## What is asked
Leave out any pictures and transcribe all other data below exactly.

## Material provided
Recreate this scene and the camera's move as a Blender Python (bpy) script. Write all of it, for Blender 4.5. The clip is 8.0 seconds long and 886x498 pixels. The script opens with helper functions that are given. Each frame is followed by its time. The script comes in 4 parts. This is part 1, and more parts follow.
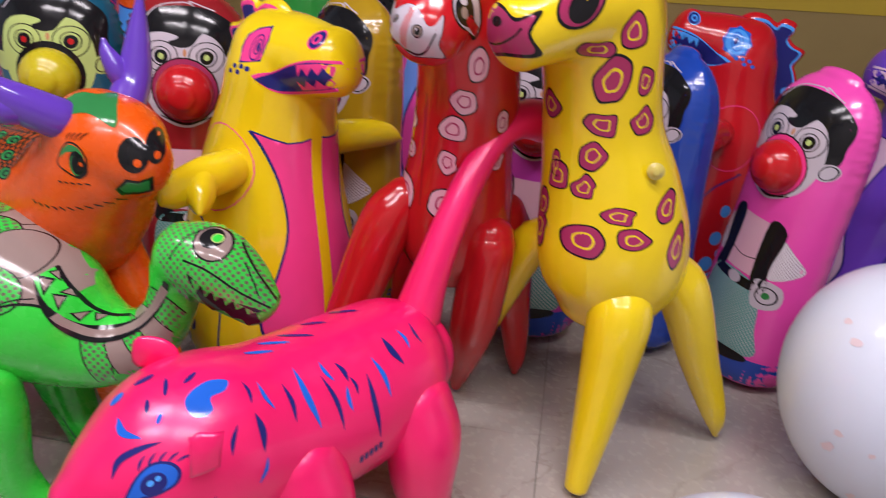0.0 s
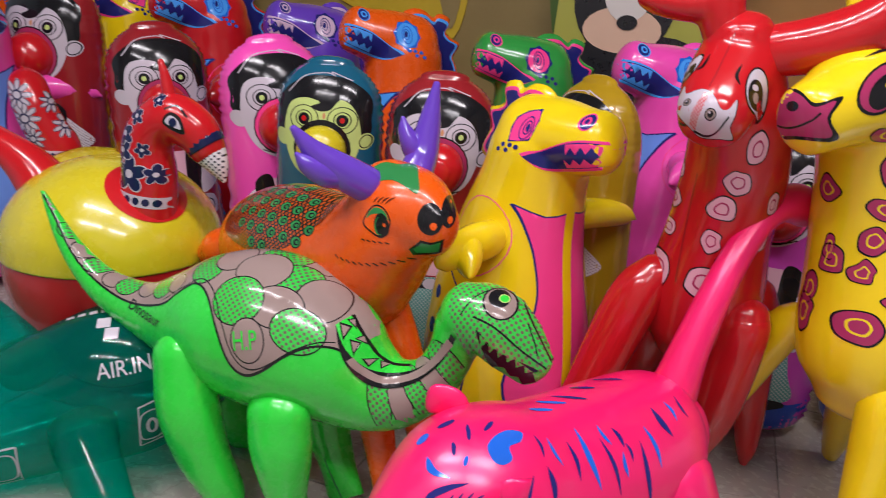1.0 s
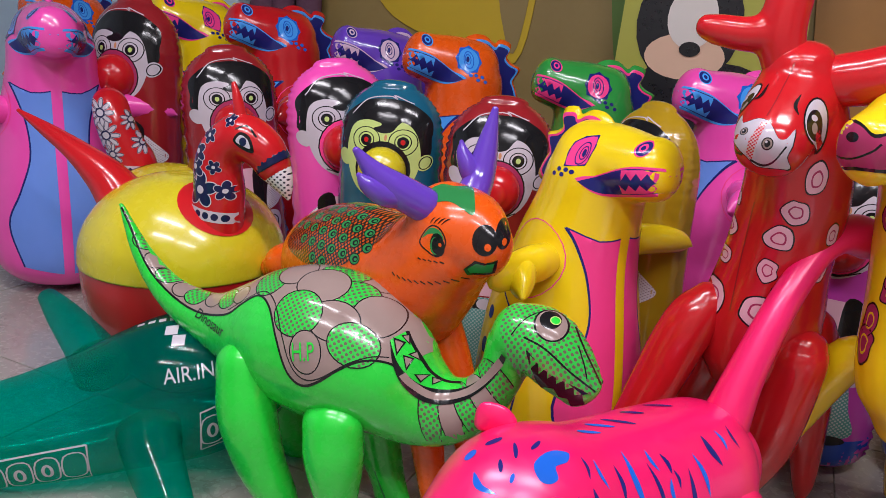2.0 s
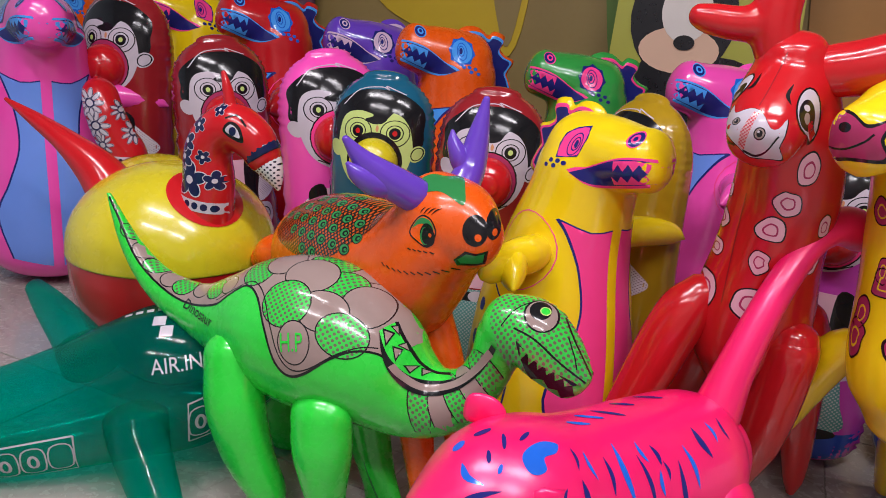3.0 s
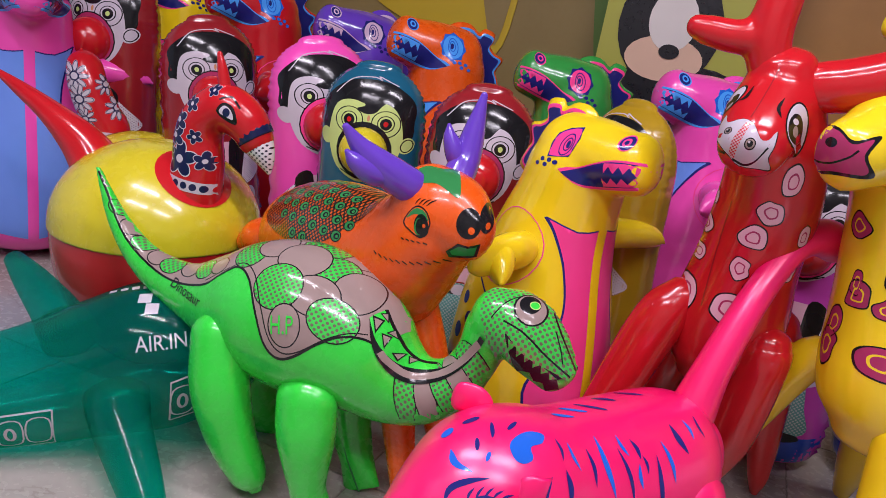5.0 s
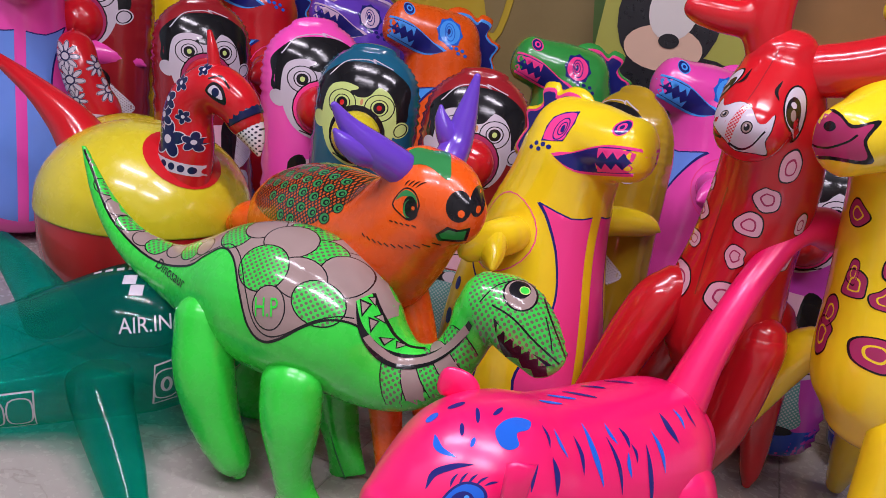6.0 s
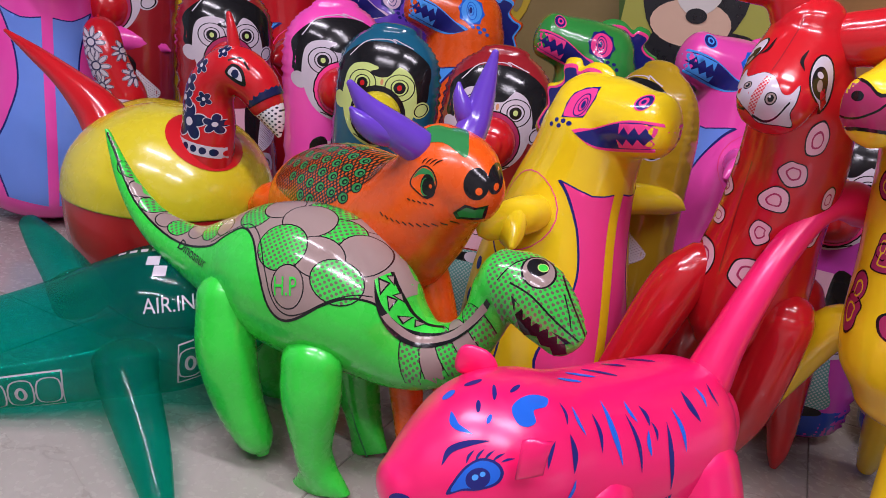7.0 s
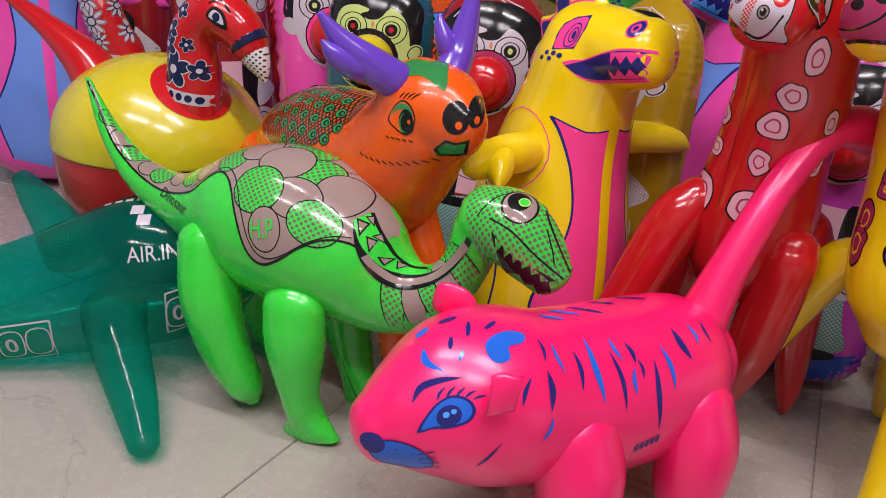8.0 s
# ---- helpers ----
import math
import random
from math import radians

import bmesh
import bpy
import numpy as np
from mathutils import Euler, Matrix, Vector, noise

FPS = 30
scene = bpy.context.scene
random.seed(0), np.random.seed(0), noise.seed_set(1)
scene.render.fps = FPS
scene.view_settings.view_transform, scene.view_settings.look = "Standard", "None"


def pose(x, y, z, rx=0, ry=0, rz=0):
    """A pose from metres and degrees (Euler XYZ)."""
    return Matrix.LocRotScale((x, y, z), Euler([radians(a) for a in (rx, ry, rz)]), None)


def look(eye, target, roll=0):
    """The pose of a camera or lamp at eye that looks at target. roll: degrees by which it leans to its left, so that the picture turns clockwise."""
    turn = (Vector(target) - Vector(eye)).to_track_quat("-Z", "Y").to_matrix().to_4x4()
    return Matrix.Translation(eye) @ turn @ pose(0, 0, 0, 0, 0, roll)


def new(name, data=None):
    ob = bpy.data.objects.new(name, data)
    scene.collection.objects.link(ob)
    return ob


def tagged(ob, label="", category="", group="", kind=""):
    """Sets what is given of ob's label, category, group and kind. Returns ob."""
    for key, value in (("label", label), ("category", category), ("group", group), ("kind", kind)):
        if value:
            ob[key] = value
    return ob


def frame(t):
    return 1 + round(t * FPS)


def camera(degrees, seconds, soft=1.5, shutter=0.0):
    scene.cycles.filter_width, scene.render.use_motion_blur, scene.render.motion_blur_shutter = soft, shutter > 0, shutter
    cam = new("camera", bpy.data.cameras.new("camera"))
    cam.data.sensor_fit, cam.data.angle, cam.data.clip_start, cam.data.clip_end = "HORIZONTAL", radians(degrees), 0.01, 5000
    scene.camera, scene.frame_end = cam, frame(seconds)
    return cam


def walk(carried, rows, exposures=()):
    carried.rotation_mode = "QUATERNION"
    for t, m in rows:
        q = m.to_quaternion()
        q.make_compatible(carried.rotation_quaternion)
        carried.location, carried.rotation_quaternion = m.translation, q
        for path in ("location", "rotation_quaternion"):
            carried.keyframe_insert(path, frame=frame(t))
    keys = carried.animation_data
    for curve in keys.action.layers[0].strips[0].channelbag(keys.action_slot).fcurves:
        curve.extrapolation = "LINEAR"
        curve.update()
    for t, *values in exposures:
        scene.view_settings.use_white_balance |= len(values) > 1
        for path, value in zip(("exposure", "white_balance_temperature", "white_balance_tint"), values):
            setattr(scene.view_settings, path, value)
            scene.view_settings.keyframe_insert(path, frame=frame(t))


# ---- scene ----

## Output below
Recreate this scene and the camera's move as a Blender Python (bpy) script. Write all of it, for Blender 4.5. The clip is 8.0 seconds long and 886x498 pixels. The script opens with helper functions that are given. Each frame is followed by its time. The script comes in 4 parts. This is part 1, and more parts follow.
0.0 s
1.0 s
2.0 s
3.0 s
5.0 s
6.0 s
7.0 s
8.0 s
# ---- helpers ----
import math
import random
from math import radians

import bmesh
import bpy
import numpy as np
from mathutils import Euler, Matrix, Vector, noise

FPS = 30
scene = bpy.context.scene
random.seed(0), np.random.seed(0), noise.seed_set(1)
scene.render.fps = FPS
scene.view_settings.view_transform, scene.view_settings.look = "Standard", "None"


def pose(x, y, z, rx=0, ry=0, rz=0):
    """A pose from metres and degrees (Euler XYZ)."""
    return Matrix.LocRotScale((x, y, z), Euler([radians(a) for a in (rx, ry, rz)]), None)


def look(eye, target, roll=0):
    """The pose of a camera or lamp at eye that looks at target. roll: degrees by which it leans to its left, so that the picture turns clockwise."""
    turn = (Vector(target) - Vector(eye)).to_track_quat("-Z", "Y").to_matrix().to_4x4()
    return Matrix.Translation(eye) @ turn @ pose(0, 0, 0, 0, 0, roll)


def new(name, data=None):
    ob = bpy.data.objects.new(name, data)
    scene.collection.objects.link(ob)
    return ob


def tagged(ob, label="", category="", group="", kind=""):
    """Sets what is given of ob's label, category, group and kind. Returns ob."""
    for key, value in (("label", label), ("category", category), ("group", group), ("kind", kind)):
        if value:
            ob[key] = value
    return ob


def frame(t):
    return 1 + round(t * FPS)


def camera(degrees, seconds, soft=1.5, shutter=0.0):
    scene.cycles.filter_width, scene.render.use_motion_blur, scene.render.motion_blur_shutter = soft, shutter > 0, shutter
    cam = new("camera", bpy.data.cameras.new("camera"))
    cam.data.sensor_fit, cam.data.angle, cam.data.clip_start, cam.data.clip_end = "HORIZONTAL", radians(degrees), 0.01, 5000
    scene.camera, scene.frame_end = cam, frame(seconds)
    return cam


def walk(carried, rows, exposures=()):
    carried.rotation_mode = "QUATERNION"
    for t, m in rows:
        q = m.to_quaternion()
        q.make_compatible(carried.rotation_quaternion)
        carried.location, carried.rotation_quaternion = m.translation, q
        for path in ("location", "rotation_quaternion"):
            carried.keyframe_insert(path, frame=frame(t))
    keys = carried.animation_data
    for curve in keys.action.layers[0].strips[0].channelbag(keys.action_slot).fcurves:
        curve.extrapolation = "LINEAR"
        curve.update()
    for t, *values in exposures:
        scene.view_settings.use_white_balance |= len(values) > 1
        for path, value in zip(("exposure", "white_balance_temperature", "white_balance_tint"), values):
            setattr(scene.view_settings, path, value)
            scene.view_settings.keyframe_insert(path, frame=frame(t))


# ---- scene ----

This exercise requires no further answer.